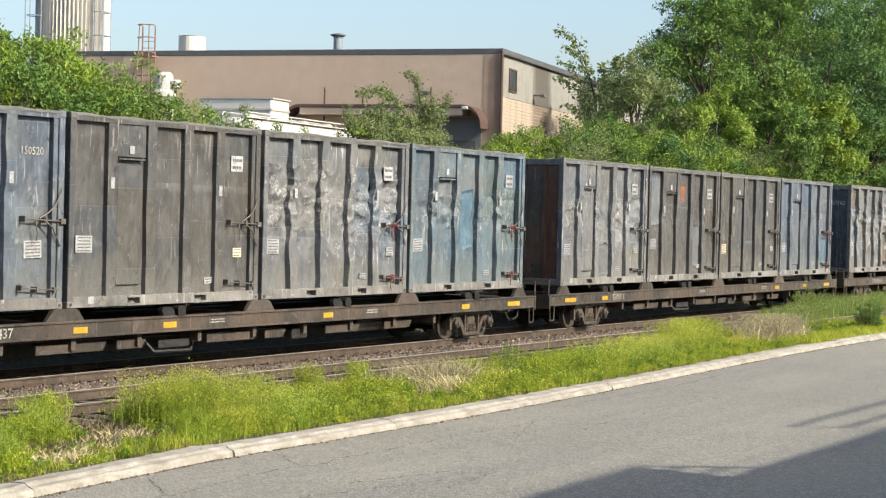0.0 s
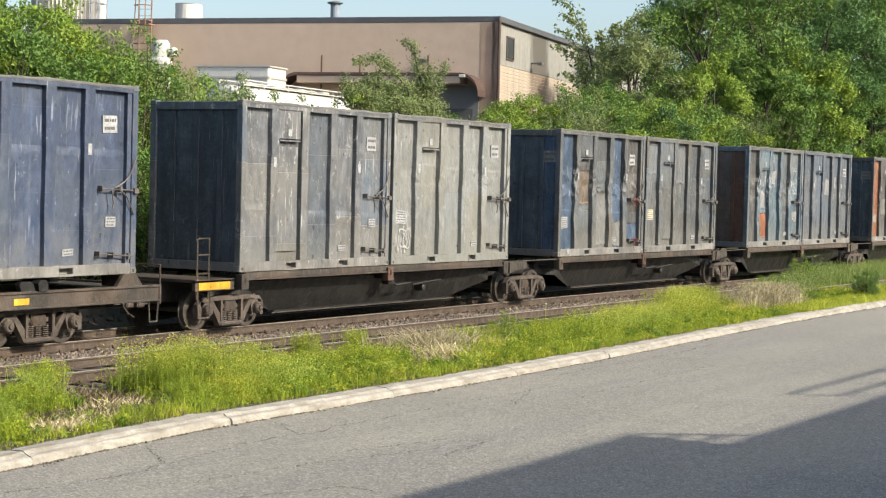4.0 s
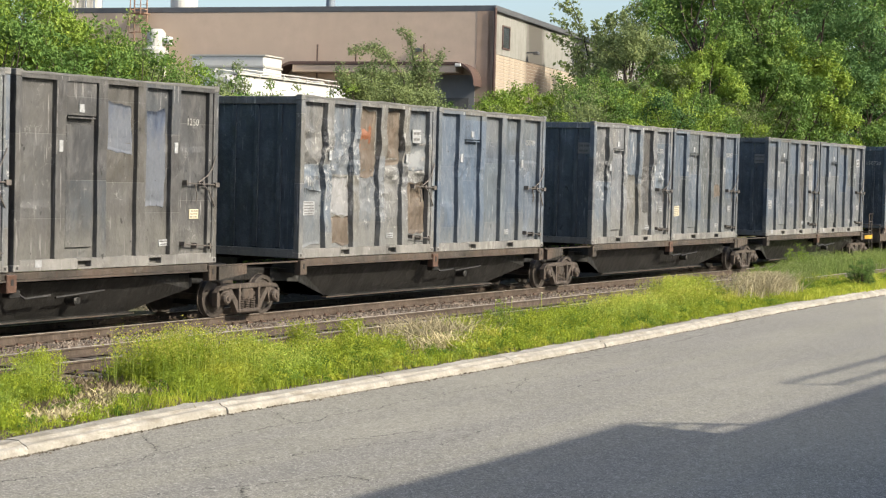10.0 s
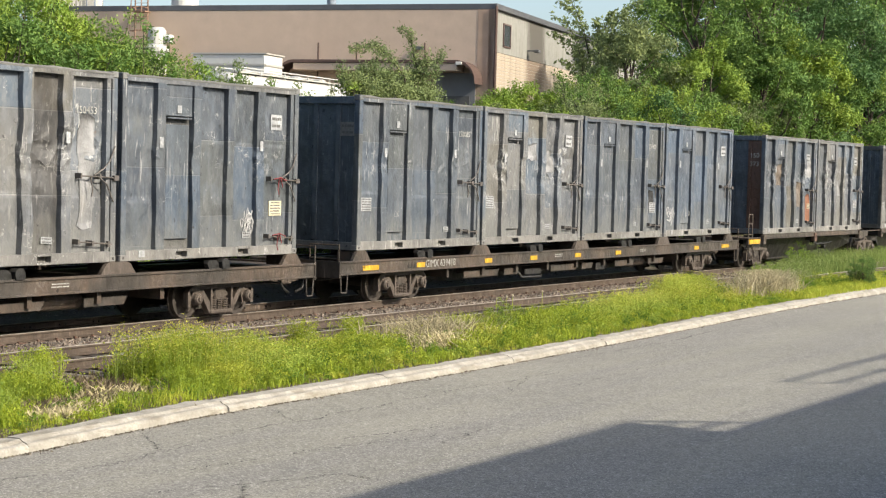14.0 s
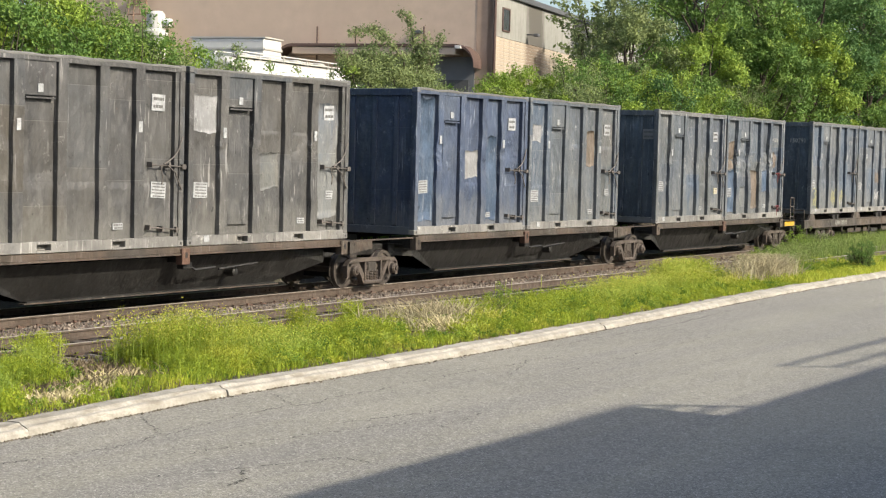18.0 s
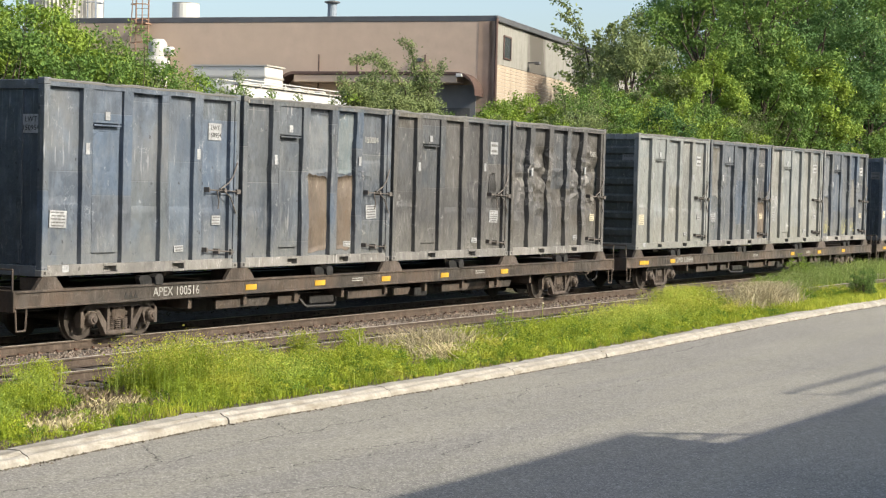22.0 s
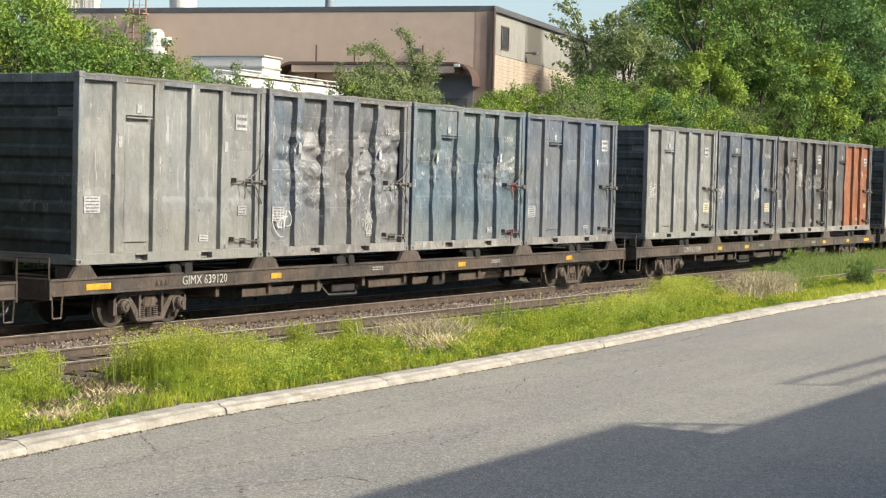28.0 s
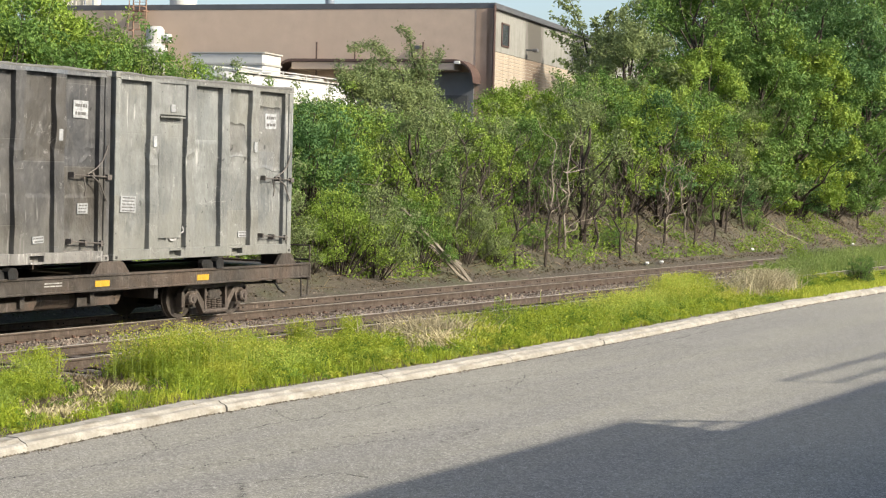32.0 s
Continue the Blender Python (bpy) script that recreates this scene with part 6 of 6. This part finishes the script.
def blades(name, x, y, h, w, seed, lean=0.35):
    q = np.random.RandomState(seed)
    n = len(x)
    a = q.rand(n) * 6.28
    z0 = np.interp(y, [14, 16.2, 19.5, 30], [-0.12, 0.12, 0.06, 0.06])
    dx, dy = np.cos(a), np.sin(a)
    b = q.rand(n) * 6.28
    lx, ly = np.cos(b) * h * lean * q.rand(n), np.sin(b) * h * lean * q.rand(n)
    V = np.empty((n, 5, 3))
    for k, (f, g) in enumerate(((-1, 0), (1, 0), (0.8, 0.55), (-0.8, 0.55), (0, 1.0))):
        V[:, k, 0] = x + dx * w * f * 0.5 + lx * g * g
        V[:, k, 1] = y + dy * w * f * 0.5 + ly * g * g
        V[:, k, 2] = z0 - 0.02 * (g == 0) + h * g
    i = (np.arange(n) * 5)[:, None]
    me = mesh_of(name, V.reshape(-1, 3).tolist(), np.concatenate([i + np.array((0, 1, 2)), i + np.array((0, 2, 3)), i + np.array((3, 2, 4))], axis=1).reshape(-1, 3).tolist())
    return me


def verge_xy(q, n, y0=16.15, y1=19.5, xa=12.0, xb=100.0, p=1.7):
    x = xa + (xb - xa) * q.rand(n) ** p
    k = np.array([kerb_y(a) for a in x]) - 15.5
    return x, y0 + k + (y1 - y0 - k * 0.5) * q.rand(n)


def lump(x, y, s, seed):
    return np.array([noise.noise(Vector((a * s, b * s * 1.4, seed))) for a, b in zip(x, y)])


def build_verge():
    q = np.random.RandomState(31)
    # where the verge is bare, straw-coloured or tall
    def near(x, y, cx, cy, rx, ry):
        return np.exp(-(((x - cx) / rx) ** 2 + ((y - cy) / ry) ** 2))

    bare = ((18.1, 16.5, 0.75, 0.4), (19.6, 17.2, 0.95, 0.6), (20.9, 18.6, 0.75, 1.0), (20.6, 17.5, 0.6, 0.35), (29.4, 17.2, 0.5, 0.5), (29.9, 19.2, 2.0, 0.45), (26.9, 19.3, 0.9, 0.4), (31.5, 18.8, 1.2, 0.7), (30.4, 17.75, 0.7, 0.35), (51.2, 18.5, 1.6, 0.5))
    def open_soil(x, y):
        gap = np.clip((-lump(x, y, 0.8, 101) - 0.16) * 5, 0, 1) * np.clip((y - np.array([kerb_y(a) for a in x]) - 1.1) * 1.5, 0, 1) * (x < 38)
        return np.clip(sum(near(x, y, *c) for c in bare) * 1.5, 0, 0.97) + 0.75 * gap

    x, y = verge_xy(q, 70000, 16.0, 18.9)
    m = lump(x, y, 0.55, 2)
    keep = q.rand(len(x)) > open_soil(x, y) + 0.25 * (m < -0.25)
    x, y, m = x[keep], y[keep], m[keep]
    h = (0.05 + 0.13 * q.rand(len(x)) ** 1.5) * (1.0 + 1.5 * m) * np.where(x > 46, 0.55, 1.0)
    tagged(part("grass", blades("grass", x, y, np.clip(h, 0.05, 0.5), 0.008 + 0.009 * q.rand(len(x)), 1, 0.7), GRASS), "bright green rough grass along the kerb", "grass", kind="stuff")
    # leafy weeds
    x, y = verge_xy(q, 130000, 16.05, 19.0)
    m = lump(x, y, 0.9, 7) * 0.5 + lump(x, y, 2.9, 9) * 0.75
    keep = (m > 0.02) & (q.rand(len(x)) > open_soil(x, y)) & (x < 52)
    x, y, m = x[keep], y[keep], m[keep]
    z = 0.1 + (0.08 + 0.8 * np.clip(m - 0.02, 0, 0.6) * np.where(x > 36, 0.6, 1.0)) * q.rand(len(x)) ** 0.6
    tagged(part("leafy_weeds", leaf_mesh("leafy_weeds", np.stack([x, y, z], 1), 0.03 + 0.055 * q.rand(len(x)), 3, 0.4, 0.36), GRASS), "leafy green weeds among the grass", "weeds", kind="stuff")
    # bushy plants, each a rounded heap of leaves in one tone
    cx, cy = verge_xy(q, 1500, 16.15, 19.3, 14.0, 62.0, 1.35)
    off = cy - np.array([kerb_y(a) for a in cx]) - 0.6
    keep = q.rand(len(cx)) > open_soil(cx, cy) + 0.35 * (lump(cx, cy, 0.7, 23) < -0.1)
    cx, cy, off = cx[keep], cy[keep], off[keep]
    size = (0.1 + 0.16 * q.rand(len(cx)) ** 1.7) * np.clip(0.6 + 0.35 * off, 0.55, 1.15)
    hue = lump(cx, cy, 0.45, 29) + 0.22 * q.normal(size=len(cx))
    for j, (mat, lab) in enumerate(((DEEPGRASS, "deep green"), (GRASS, "bright green"), (BLOOM, "yellow-green"))):
        pick = (hue < -0.14, (hue >= -0.14) & (hue < 0.3), hue >= 0.3)[j]
        ax, ay, rad = cx[pick], cy[pick], size[pick]
        count = (500 + 2600 * rad).astype(int) // 8
        k = np.repeat(np.arange(len(ax)), count)
        d = q.normal(size=(len(k), 3))
        d[:, 2] = np.abs(d[:, 2])
        d /= np.linalg.norm(d, axis=1)[:, None]
        c = d * (rad[k] * (0.55 + 0.55 * q.rand(len(k))))[:, None] * np.array((1.0, 1.0, 1.35))
        c += np.stack([ax[k], ay[k], np.full(len(k), 0.1)], 1)
        tagged(part("bushy_weeds", leaf_mesh("bushy_weeds", c, 0.03 + 0.05 * q.rand(len(k)), 45 + j, 0.4, 0.36, d * np.array((1, 1, 0.6))), mat), lab + " rounded bushy weeds on the verge", "weeds", kind="stuff")
    gx, gy = verge_xy(q, 30000, 15.95, 19.4, 14.0, 40.0, 1.2)
    keep = q.rand(len(gx)) < 0.25 + open_soil(gx, gy)
    gx, gy = gx[keep], gy[keep]
    tagged(part("verge_litter", leaf_mesh("verge_litter", np.stack([gx, gy, 0.125 - np.clip(gy - 16.5, 0, 3) * 0.02 + 0.03 * q.rand(len(gx))], 1), 0.03 + 0.07 * q.rand(len(gx)), 133, 1.6, 0.3), DEADSTEM), "brown dead leaves and stems on the verge", "leaf litter", kind="stuff")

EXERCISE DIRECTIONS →
Omit any images, then output the listing exactly.

SOLUTION TO THIS TASK →
0.0 s
4.0 s
10.0 s
14.0 s
18.0 s
22.0 s
28.0 s
32.0 s
Continue the Blender Python (bpy) script that recreates this scene with part 6 of 6. This part finishes the script.
def blades(name, x, y, h, w, seed, lean=0.35):
    q = np.random.RandomState(seed)
    n = len(x)
    a = q.rand(n) * 6.28
    z0 = np.interp(y, [14, 16.2, 19.5, 30], [-0.12, 0.12, 0.06, 0.06])
    dx, dy = np.cos(a), np.sin(a)
    b = q.rand(n) * 6.28
    lx, ly = np.cos(b) * h * lean * q.rand(n), np.sin(b) * h * lean * q.rand(n)
    V = np.empty((n, 5, 3))
    for k, (f, g) in enumerate(((-1, 0), (1, 0), (0.8, 0.55), (-0.8, 0.55), (0, 1.0))):
        V[:, k, 0] = x + dx * w * f * 0.5 + lx * g * g
        V[:, k, 1] = y + dy * w * f * 0.5 + ly * g * g
        V[:, k, 2] = z0 - 0.02 * (g == 0) + h * g
    i = (np.arange(n) * 5)[:, None]
    me = mesh_of(name, V.reshape(-1, 3).tolist(), np.concatenate([i + np.array((0, 1, 2)), i + np.array((0, 2, 3)), i + np.array((3, 2, 4))], axis=1).reshape(-1, 3).tolist())
    return me


def verge_xy(q, n, y0=16.15, y1=19.5, xa=12.0, xb=100.0, p=1.7):
    x = xa + (xb - xa) * q.rand(n) ** p
    k = np.array([kerb_y(a) for a in x]) - 15.5
    return x, y0 + k + (y1 - y0 - k * 0.5) * q.rand(n)


def lump(x, y, s, seed):
    return np.array([noise.noise(Vector((a * s, b * s * 1.4, seed))) for a, b in zip(x, y)])


def build_verge():
    q = np.random.RandomState(31)
    # where the verge is bare, straw-coloured or tall
    def near(x, y, cx, cy, rx, ry):
        return np.exp(-(((x - cx) / rx) ** 2 + ((y - cy) / ry) ** 2))

    bare = ((18.1, 16.5, 0.75, 0.4), (19.6, 17.2, 0.95, 0.6), (20.9, 18.6, 0.75, 1.0), (20.6, 17.5, 0.6, 0.35), (29.4, 17.2, 0.5, 0.5), (29.9, 19.2, 2.0, 0.45), (26.9, 19.3, 0.9, 0.4), (31.5, 18.8, 1.2, 0.7), (30.4, 17.75, 0.7, 0.35), (51.2, 18.5, 1.6, 0.5))
    def open_soil(x, y):
        gap = np.clip((-lump(x, y, 0.8, 101) - 0.16) * 5, 0, 1) * np.clip((y - np.array([kerb_y(a) for a in x]) - 1.1) * 1.5, 0, 1) * (x < 38)
        return np.clip(sum(near(x, y, *c) for c in bare) * 1.5, 0, 0.97) + 0.75 * gap

    x, y = verge_xy(q, 70000, 16.0, 18.9)
    m = lump(x, y, 0.55, 2)
    keep = q.rand(len(x)) > open_soil(x, y) + 0.25 * (m < -0.25)
    x, y, m = x[keep], y[keep], m[keep]
    h = (0.05 + 0.13 * q.rand(len(x)) ** 1.5) * (1.0 + 1.5 * m) * np.where(x > 46, 0.55, 1.0)
    tagged(part("grass", blades("grass", x, y, np.clip(h, 0.05, 0.5), 0.008 + 0.009 * q.rand(len(x)), 1, 0.7), GRASS), "bright green rough grass along the kerb", "grass", kind="stuff")
    # leafy weeds
    x, y = verge_xy(q, 130000, 16.05, 19.0)
    m = lump(x, y, 0.9, 7) * 0.5 + lump(x, y, 2.9, 9) * 0.75
    keep = (m > 0.02) & (q.rand(len(x)) > open_soil(x, y)) & (x < 52)
    x, y, m = x[keep], y[keep], m[keep]
    z = 0.1 + (0.08 + 0.8 * np.clip(m - 0.02, 0, 0.6) * np.where(x > 36, 0.6, 1.0)) * q.rand(len(x)) ** 0.6
    tagged(part("leafy_weeds", leaf_mesh("leafy_weeds", np.stack([x, y, z], 1), 0.03 + 0.055 * q.rand(len(x)), 3, 0.4, 0.36), GRASS), "leafy green weeds among the grass", "weeds", kind="stuff")
    # bushy plants, each a rounded heap of leaves in one tone
    cx, cy = verge_xy(q, 1500, 16.15, 19.3, 14.0, 62.0, 1.35)
    off = cy - np.array([kerb_y(a) for a in cx]) - 0.6
    keep = q.rand(len(cx)) > open_soil(cx, cy) + 0.35 * (lump(cx, cy, 0.7, 23) < -0.1)
    cx, cy, off = cx[keep], cy[keep], off[keep]
    size = (0.1 + 0.16 * q.rand(len(cx)) ** 1.7) * np.clip(0.6 + 0.35 * off, 0.55, 1.15)
    hue = lump(cx, cy, 0.45, 29) + 0.22 * q.normal(size=len(cx))
    for j, (mat, lab) in enumerate(((DEEPGRASS, "deep green"), (GRASS, "bright green"), (BLOOM, "yellow-green"))):
        pick = (hue < -0.14, (hue >= -0.14) & (hue < 0.3), hue >= 0.3)[j]
        ax, ay, rad = cx[pick], cy[pick], size[pick]
        count = (500 + 2600 * rad).astype(int) // 8
        k = np.repeat(np.arange(len(ax)), count)
        d = q.normal(size=(len(k), 3))
        d[:, 2] = np.abs(d[:, 2])
        d /= np.linalg.norm(d, axis=1)[:, None]
        c = d * (rad[k] * (0.55 + 0.55 * q.rand(len(k))))[:, None] * np.array((1.0, 1.0, 1.35))
        c += np.stack([ax[k], ay[k], np.full(len(k), 0.1)], 1)
        tagged(part("bushy_weeds", leaf_mesh("bushy_weeds", c, 0.03 + 0.05 * q.rand(len(k)), 45 + j, 0.4, 0.36, d * np.array((1, 1, 0.6))), mat), lab + " rounded bushy weeds on the verge", "weeds", kind="stuff")
    gx, gy = verge_xy(q, 30000, 15.95, 19.4, 14.0, 40.0, 1.2)
    keep = q.rand(len(gx)) < 0.25 + open_soil(gx, gy)
    gx, gy = gx[keep], gy[keep]
    tagged(part("verge_litter", leaf_mesh("verge_litter", np.stack([gx, gy, 0.125 - np.clip(gy - 16.5, 0, 3) * 0.02 + 0.03 * q.rand(len(gx))], 1), 0.03 + 0.07 * q.rand(len(gx)), 133, 1.6, 0.3), DEADSTEM), "brown dead leaves and stems on the verge", "leaf litter", kind="stuff")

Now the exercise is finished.